L'attività di prevenzione ha funzionato, visto che i 19 hanno deciso di tirare i remi in barca immediatamente
La classica tempesta nel bicchiere. Il dissenso annunciato via mail dai 19 deputati del Movimento 5 Stelle si affloscia nel giro di una notte. Perché alla fine della fiera, su 600 emendamenti presentati al decreto Sicurezza nelle commissioni Affari costituzionali e Giustizia della Camera, la griffe pentastellata si scova soltanto su 5 di questi. Nessuno dei quali firmato dai parlamentari che lamentavano "una carenza di discussione interna" sul provvedimento del ministro dell'Interno.
Eppure, tutto lasciava presagire un nuovo terremoto nel Movimento, addirittura più largo (almeno numericamente) di quello scatenato dalle 'diserzioni' dei 5 senatori deferiti al collegio dei probiviri per non aver votato la fiducia al governo. Tanto che le similitudini con i casi De Falco, Nugnes, Fattori, Mantero e La Mura avevano creato un certo allarme nella stanza dei bottoni M5S. Infatti, prima il capogruppo a Montecitorio, e subito dopo il capo politico, erano intervenuti per soffocare la protesta interna. "Il decreto Sicurezza è già stato migliorato al Senato", ha chiuso la porta Francesco D'Uva. Mentre Luigi Di Maio era stato ancora più netto: "Mi aspetto lealtà al governo e alla maggioranza".
L'attività di prevenzione ha funzionato, visto che i 19 hanno deciso di tirare i remi in barca immediatamente. Anche se le avvisaglie del dietrofront c'erano tutte.
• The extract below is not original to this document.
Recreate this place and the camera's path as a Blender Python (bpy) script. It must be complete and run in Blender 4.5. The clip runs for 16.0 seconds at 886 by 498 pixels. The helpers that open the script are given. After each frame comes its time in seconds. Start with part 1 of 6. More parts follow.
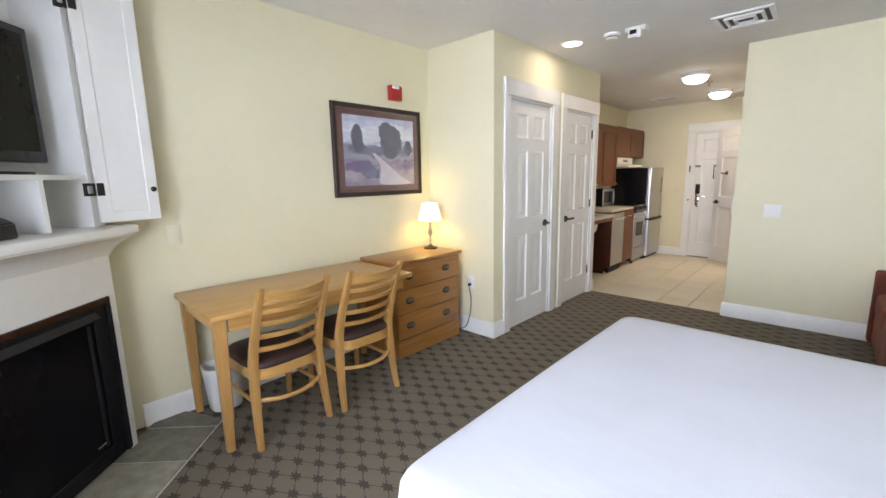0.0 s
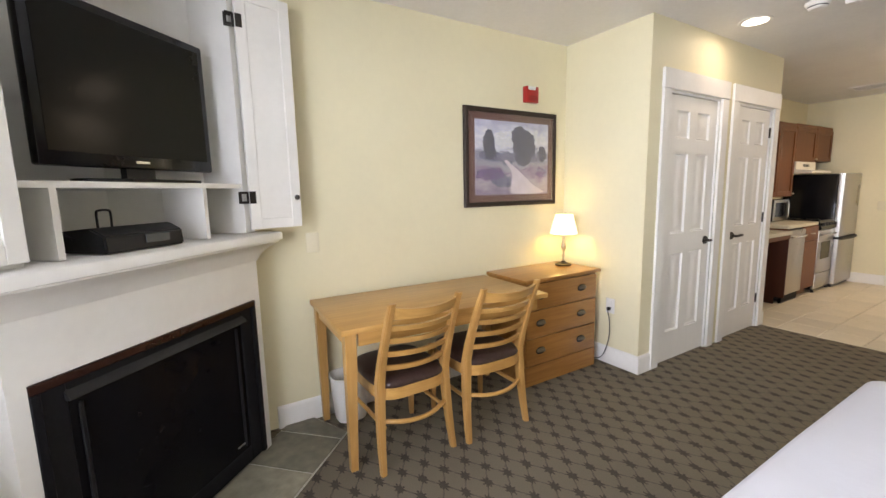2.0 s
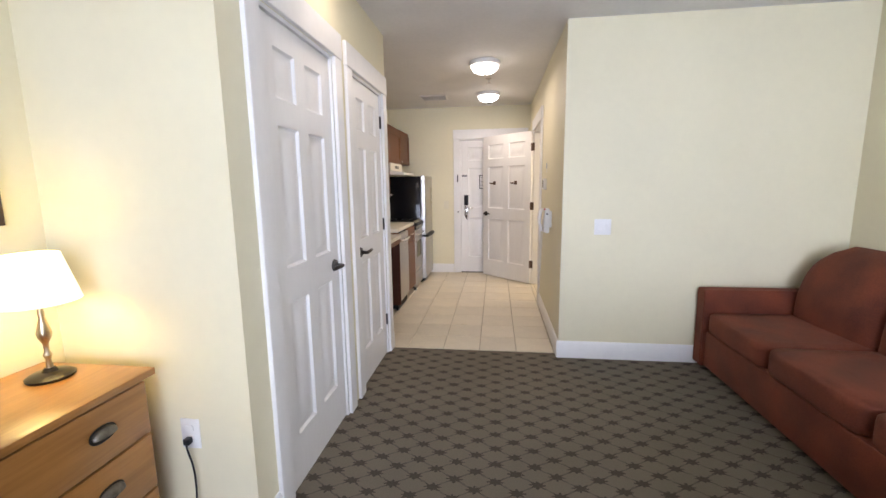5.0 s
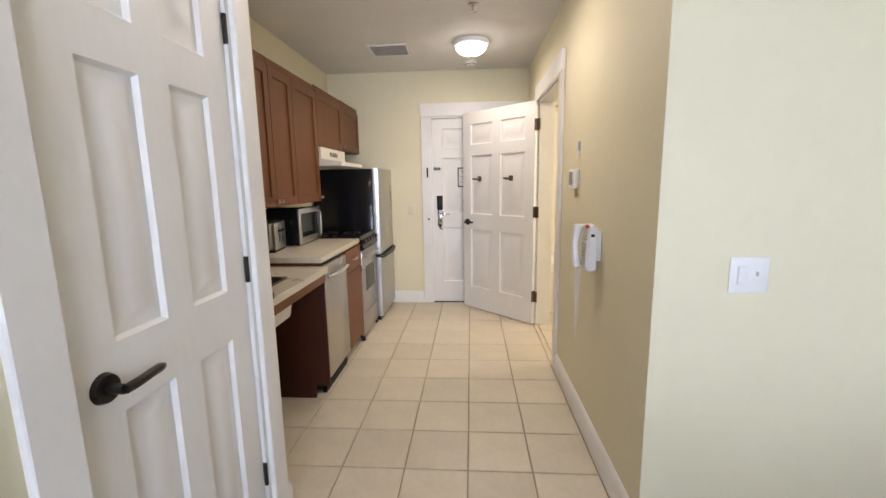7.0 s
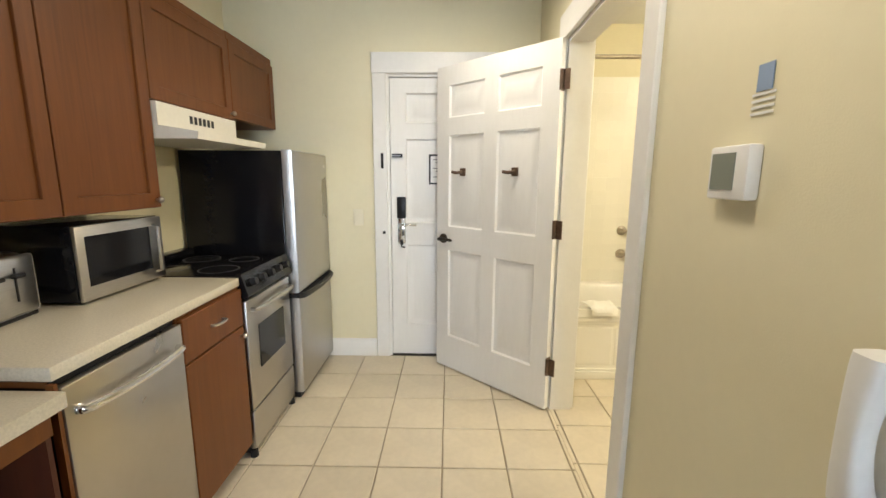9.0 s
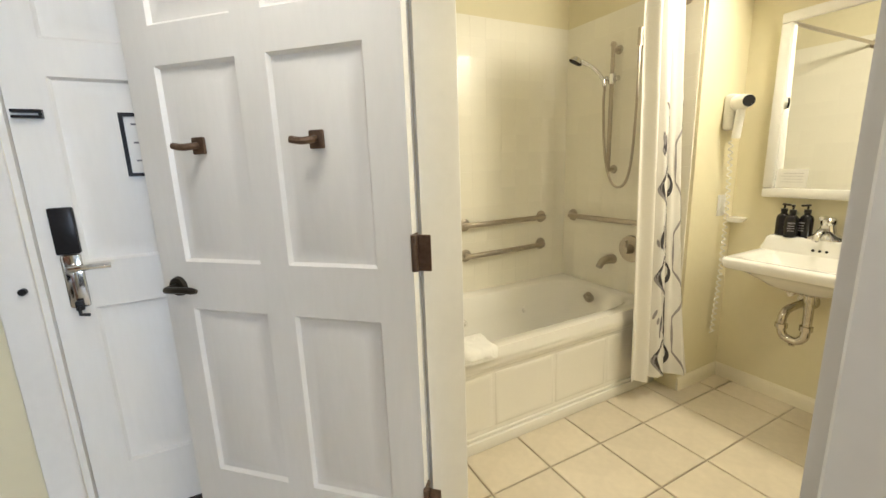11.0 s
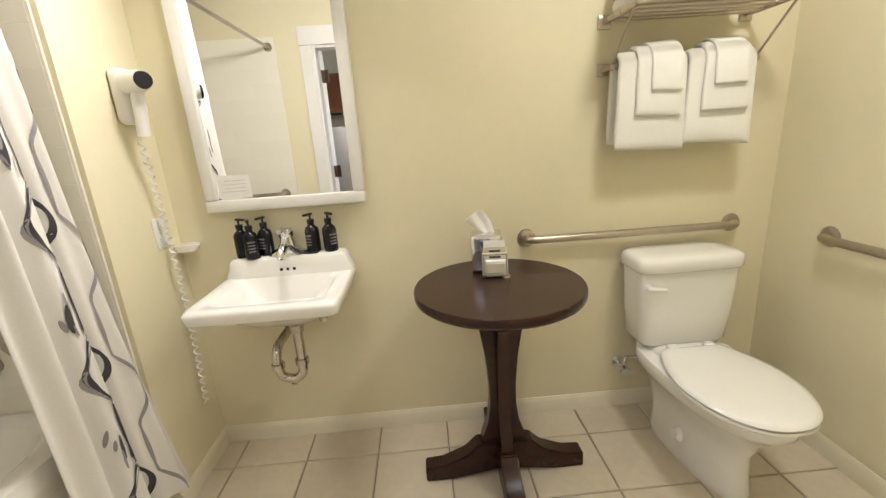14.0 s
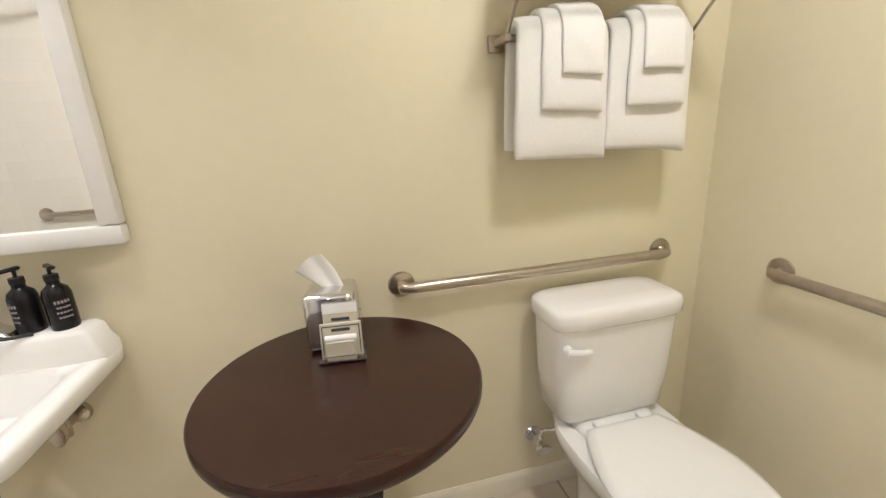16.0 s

Ad esempio Luigi Iovino, il più giovane parlamentare della 18esima legislatura, su Facebook si era affrettato a ribadire "il mio sostegno all'azione di governo e al nostro capo politico", precisando "di non aver sottoscritto alcun documento sul dl Sicurezza". La sua firma in calce alla mail, però, risultava sia al presidente del gruppo, sia ai capigruppo delle commissioni e i capiarea. Come quelle di Barzotti, Bruno, Cappellani, D'Ippolito, Deiana, Di Lauro, Ehm, Federico, Giannone, Giordano, Ricciardi, Sarli, Siragusa, Sportiello, Suriano, Termini, Traversi e Vizzini. Molti di loro sono stati descritti come molto vicini alle posizioni del presidente della Camera, Roberto Fico, da sempre fedele alla linea iniziale del M5S. I deputati che avevo di metter mano al decreto, invece, per età e ideologia, sarebbero molto più affini all'ex deputato Alessandro Di Battista. Anche per questo la marcia indietro appare anche più plausibile. Del resto Di Maio lo ha ribadito anche nelle ultime ore: "Come capo politico devo assicurare la lealtà del Movimento a questo governo, altrimenti, se ci rimangiamo in corso d'opera la parola data, poi non possiamo chiedere il rispetto degli accordi agli altri". Un messaggio diretto al 'socio' Matteo Salvini, che nel frattempo ha sempre mostrato serenità: "Il decreto Sicurezza passerà entro il 3 dicembre". L'accordo di governo regge ancora.